#### [INSTRUCTIONS FOR THE TASK]
Copy out each line in the material below that has the word "noise".
start THE INPUT
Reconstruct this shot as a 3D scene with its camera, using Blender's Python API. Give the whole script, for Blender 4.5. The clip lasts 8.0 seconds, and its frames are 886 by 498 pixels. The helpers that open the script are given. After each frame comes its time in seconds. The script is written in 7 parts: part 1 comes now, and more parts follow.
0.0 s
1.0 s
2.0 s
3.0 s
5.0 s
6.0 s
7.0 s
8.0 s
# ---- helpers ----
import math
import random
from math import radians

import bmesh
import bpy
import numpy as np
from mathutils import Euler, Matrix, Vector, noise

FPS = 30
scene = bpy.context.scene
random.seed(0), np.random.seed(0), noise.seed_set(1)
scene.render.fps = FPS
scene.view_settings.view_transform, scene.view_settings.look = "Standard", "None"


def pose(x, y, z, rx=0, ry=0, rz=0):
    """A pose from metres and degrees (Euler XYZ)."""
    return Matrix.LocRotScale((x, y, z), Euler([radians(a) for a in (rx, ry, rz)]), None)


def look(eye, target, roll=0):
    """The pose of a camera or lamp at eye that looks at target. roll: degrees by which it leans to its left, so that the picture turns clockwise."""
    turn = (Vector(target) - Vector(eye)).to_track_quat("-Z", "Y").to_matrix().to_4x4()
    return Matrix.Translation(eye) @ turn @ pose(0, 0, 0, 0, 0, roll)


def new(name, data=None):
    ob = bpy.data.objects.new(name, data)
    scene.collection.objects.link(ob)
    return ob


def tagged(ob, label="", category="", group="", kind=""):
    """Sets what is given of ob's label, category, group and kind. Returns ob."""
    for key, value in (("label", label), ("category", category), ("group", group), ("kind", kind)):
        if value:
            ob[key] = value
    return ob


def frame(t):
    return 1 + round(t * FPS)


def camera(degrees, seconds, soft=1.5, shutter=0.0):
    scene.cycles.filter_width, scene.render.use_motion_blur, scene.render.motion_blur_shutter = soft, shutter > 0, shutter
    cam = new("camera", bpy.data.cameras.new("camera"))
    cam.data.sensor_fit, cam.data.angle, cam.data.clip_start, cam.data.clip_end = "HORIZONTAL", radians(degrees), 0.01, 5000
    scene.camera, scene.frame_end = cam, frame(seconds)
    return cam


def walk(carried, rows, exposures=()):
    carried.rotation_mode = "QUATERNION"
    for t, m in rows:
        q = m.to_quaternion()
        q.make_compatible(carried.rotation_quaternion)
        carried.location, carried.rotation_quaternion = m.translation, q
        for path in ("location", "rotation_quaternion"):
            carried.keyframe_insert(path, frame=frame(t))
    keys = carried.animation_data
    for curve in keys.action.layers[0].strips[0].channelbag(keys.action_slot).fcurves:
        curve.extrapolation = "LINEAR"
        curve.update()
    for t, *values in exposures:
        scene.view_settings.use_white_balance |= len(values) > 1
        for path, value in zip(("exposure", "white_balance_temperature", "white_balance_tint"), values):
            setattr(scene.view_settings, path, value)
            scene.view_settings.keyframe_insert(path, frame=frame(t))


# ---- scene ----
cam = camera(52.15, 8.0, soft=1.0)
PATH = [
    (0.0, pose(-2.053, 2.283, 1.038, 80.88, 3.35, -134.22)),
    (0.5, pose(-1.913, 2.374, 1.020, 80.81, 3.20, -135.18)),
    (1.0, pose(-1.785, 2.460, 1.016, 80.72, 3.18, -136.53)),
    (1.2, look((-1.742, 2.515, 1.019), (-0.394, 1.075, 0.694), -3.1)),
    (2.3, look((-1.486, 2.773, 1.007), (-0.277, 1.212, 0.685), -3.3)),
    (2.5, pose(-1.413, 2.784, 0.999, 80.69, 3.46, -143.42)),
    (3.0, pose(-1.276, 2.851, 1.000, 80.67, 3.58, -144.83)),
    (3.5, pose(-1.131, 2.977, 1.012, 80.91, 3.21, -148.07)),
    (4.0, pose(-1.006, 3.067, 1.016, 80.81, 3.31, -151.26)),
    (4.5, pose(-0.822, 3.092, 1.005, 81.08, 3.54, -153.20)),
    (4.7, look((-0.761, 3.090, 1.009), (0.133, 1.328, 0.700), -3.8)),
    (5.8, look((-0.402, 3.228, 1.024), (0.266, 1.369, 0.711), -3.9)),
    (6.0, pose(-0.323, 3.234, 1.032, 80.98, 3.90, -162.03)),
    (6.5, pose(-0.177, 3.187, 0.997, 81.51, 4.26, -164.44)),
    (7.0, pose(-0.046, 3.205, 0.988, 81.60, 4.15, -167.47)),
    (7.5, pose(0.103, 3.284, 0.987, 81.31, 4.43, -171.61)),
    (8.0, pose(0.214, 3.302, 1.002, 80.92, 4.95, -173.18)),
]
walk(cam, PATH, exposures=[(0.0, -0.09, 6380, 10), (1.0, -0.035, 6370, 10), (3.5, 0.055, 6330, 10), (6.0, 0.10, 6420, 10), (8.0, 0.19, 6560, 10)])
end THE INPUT
start THE INPUT
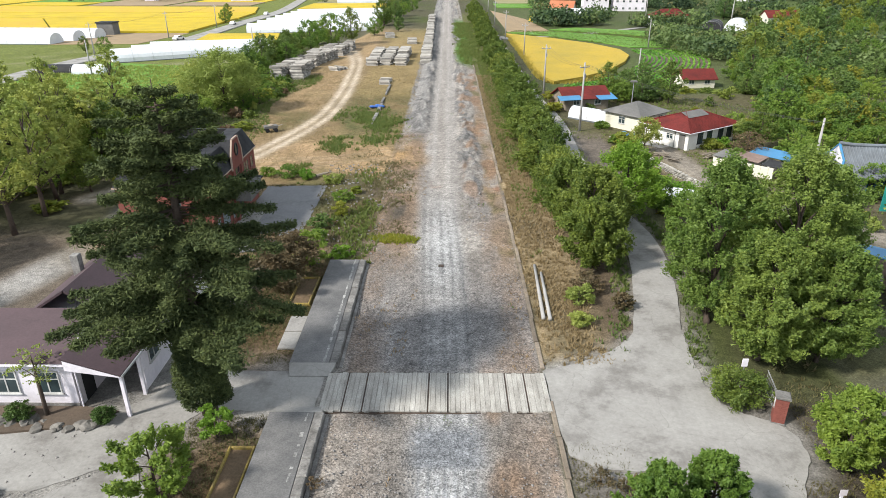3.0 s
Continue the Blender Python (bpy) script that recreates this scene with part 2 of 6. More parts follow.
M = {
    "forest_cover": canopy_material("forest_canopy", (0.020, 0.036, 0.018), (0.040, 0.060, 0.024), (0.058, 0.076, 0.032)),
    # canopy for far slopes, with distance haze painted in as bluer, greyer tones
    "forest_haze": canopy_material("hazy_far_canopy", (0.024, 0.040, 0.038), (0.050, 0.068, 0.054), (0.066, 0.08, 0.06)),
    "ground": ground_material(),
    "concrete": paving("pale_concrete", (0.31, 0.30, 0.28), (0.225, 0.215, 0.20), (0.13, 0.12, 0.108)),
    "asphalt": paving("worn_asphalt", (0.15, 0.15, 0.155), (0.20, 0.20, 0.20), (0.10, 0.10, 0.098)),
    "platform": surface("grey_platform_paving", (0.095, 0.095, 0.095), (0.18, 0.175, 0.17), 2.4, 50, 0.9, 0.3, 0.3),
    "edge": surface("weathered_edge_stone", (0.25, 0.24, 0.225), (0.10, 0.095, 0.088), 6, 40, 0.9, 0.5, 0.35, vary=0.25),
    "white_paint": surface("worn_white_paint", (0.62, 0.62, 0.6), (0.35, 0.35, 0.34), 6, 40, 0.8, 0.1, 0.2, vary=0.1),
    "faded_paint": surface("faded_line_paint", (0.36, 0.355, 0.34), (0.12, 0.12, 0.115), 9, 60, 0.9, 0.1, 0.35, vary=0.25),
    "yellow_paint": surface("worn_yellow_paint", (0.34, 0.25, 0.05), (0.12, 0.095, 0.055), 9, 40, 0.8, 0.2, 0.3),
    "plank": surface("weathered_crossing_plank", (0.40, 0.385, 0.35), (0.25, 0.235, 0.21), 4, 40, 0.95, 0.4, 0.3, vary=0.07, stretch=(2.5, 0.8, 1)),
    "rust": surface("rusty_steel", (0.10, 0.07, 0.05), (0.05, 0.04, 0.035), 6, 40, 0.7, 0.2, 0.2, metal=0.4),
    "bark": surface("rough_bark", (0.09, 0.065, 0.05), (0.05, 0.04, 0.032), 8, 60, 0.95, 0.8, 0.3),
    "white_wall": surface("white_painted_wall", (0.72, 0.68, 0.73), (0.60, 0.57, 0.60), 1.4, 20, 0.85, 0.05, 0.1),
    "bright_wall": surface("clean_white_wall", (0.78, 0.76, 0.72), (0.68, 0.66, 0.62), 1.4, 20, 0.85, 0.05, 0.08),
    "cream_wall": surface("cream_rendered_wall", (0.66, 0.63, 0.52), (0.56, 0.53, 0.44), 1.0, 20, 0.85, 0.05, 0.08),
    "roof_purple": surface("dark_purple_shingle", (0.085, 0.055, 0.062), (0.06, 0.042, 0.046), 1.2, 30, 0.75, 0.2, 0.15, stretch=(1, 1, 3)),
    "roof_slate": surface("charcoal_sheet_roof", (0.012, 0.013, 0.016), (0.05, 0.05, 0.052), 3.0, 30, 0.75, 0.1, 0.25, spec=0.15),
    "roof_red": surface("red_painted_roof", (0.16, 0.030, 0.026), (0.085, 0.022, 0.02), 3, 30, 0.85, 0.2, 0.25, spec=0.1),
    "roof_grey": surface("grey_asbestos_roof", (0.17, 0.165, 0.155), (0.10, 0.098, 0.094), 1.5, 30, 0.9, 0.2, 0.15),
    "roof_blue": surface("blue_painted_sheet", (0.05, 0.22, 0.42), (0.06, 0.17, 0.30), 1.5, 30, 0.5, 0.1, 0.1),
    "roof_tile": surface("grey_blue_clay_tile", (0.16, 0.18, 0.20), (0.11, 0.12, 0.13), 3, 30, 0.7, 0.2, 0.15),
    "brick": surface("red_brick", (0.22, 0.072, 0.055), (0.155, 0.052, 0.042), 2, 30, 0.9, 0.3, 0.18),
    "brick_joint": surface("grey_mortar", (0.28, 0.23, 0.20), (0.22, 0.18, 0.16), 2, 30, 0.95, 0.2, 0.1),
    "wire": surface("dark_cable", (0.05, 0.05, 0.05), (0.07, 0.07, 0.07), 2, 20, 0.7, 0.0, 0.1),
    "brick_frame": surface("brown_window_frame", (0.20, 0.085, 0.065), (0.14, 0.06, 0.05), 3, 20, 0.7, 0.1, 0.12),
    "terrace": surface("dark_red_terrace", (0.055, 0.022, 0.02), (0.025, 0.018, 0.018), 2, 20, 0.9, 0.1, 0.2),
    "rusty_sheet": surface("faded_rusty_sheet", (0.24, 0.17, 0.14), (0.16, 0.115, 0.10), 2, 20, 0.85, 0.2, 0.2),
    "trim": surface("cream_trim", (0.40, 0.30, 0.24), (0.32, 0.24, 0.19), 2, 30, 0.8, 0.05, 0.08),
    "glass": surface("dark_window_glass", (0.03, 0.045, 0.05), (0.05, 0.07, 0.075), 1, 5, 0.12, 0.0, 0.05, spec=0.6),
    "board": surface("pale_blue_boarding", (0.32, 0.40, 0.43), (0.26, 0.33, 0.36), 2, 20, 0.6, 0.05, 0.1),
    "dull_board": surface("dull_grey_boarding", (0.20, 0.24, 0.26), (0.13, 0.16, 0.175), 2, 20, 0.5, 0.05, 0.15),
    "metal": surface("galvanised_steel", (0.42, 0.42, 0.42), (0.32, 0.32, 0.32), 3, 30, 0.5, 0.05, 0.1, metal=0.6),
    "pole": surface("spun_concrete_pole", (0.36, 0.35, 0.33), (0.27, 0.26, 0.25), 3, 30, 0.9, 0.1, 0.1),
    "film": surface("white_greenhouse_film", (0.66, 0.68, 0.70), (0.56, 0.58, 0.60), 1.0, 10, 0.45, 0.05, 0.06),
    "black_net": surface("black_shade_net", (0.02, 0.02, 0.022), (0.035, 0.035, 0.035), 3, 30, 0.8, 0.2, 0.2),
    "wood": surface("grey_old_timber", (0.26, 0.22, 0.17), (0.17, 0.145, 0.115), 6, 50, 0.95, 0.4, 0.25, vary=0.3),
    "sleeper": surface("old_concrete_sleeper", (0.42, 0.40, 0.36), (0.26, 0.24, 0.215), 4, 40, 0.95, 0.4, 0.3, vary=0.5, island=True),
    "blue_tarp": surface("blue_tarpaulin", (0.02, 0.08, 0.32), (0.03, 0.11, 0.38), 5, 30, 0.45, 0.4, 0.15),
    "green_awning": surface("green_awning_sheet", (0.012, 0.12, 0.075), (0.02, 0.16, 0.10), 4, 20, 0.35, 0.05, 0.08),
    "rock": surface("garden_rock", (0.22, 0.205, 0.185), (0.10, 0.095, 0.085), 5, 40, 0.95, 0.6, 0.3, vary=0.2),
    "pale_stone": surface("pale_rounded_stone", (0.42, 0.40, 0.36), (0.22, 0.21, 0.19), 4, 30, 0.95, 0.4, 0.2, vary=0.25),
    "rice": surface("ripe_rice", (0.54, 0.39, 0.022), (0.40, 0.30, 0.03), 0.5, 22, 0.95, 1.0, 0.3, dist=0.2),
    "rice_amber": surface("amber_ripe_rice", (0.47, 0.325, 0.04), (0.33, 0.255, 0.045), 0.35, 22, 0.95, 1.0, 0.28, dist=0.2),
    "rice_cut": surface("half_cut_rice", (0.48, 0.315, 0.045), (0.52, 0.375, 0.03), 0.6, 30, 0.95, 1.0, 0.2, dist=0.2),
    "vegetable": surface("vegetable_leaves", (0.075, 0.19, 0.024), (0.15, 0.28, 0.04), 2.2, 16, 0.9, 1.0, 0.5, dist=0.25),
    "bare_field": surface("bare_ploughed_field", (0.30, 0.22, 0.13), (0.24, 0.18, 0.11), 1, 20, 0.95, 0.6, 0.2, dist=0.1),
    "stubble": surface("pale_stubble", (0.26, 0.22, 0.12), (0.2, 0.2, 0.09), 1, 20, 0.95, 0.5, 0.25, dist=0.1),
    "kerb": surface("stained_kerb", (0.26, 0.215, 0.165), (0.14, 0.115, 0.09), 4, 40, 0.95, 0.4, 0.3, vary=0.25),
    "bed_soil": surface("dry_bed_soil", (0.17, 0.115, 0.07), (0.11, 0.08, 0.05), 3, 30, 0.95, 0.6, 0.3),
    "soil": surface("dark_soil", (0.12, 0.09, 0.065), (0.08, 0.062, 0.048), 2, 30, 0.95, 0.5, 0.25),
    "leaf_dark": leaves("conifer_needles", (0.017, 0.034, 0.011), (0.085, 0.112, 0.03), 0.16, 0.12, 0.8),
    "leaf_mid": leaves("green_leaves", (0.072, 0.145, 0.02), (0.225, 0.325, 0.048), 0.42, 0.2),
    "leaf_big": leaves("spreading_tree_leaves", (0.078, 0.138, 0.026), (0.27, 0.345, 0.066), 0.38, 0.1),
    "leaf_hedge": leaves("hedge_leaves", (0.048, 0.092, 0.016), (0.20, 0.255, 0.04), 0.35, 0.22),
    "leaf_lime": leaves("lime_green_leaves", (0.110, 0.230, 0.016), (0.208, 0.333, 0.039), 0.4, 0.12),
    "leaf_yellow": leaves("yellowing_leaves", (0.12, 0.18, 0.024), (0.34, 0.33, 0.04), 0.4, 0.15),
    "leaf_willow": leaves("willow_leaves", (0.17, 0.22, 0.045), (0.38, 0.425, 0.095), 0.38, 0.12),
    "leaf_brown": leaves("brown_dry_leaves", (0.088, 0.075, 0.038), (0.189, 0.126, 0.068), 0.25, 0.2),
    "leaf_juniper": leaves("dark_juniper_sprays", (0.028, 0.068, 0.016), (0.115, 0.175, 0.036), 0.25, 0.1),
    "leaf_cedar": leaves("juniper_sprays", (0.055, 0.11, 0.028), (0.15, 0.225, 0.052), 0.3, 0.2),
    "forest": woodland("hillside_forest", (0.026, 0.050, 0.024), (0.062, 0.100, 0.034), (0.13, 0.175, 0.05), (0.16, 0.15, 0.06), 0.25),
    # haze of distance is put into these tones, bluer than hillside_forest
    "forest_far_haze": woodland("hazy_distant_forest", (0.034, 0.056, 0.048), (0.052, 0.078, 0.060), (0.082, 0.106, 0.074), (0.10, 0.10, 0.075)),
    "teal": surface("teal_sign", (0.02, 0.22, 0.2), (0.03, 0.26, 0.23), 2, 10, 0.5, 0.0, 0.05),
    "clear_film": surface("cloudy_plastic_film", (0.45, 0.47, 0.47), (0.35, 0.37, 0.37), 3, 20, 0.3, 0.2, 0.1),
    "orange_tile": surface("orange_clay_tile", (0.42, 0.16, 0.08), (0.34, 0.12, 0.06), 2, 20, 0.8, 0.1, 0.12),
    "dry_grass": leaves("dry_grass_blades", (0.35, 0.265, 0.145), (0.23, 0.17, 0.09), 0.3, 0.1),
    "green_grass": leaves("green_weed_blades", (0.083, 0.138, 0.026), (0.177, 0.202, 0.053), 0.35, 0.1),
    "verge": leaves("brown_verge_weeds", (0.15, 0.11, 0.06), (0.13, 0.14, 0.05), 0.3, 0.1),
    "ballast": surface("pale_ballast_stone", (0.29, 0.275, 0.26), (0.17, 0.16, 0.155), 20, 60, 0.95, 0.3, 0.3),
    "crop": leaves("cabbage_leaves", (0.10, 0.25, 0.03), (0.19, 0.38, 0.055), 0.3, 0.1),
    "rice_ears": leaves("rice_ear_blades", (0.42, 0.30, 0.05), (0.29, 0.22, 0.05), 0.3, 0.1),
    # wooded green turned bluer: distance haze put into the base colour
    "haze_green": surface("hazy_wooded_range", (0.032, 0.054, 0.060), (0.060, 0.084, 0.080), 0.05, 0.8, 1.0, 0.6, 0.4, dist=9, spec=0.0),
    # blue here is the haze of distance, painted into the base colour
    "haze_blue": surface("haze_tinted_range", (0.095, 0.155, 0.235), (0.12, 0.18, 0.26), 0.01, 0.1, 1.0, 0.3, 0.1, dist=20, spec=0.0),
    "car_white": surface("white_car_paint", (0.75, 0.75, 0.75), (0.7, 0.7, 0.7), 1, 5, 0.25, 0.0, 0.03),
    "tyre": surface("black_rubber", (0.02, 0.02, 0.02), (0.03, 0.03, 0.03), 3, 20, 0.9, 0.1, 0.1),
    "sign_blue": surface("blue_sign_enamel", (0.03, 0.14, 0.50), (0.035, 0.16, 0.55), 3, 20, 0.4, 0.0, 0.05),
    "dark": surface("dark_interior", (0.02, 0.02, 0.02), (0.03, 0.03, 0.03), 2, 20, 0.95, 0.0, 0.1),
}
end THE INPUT
#### [EXERCISE ANSWER]
from mathutils import Euler, Matrix, Vector, noise
random.seed(0), np.random.seed(0), noise.seed_set(1)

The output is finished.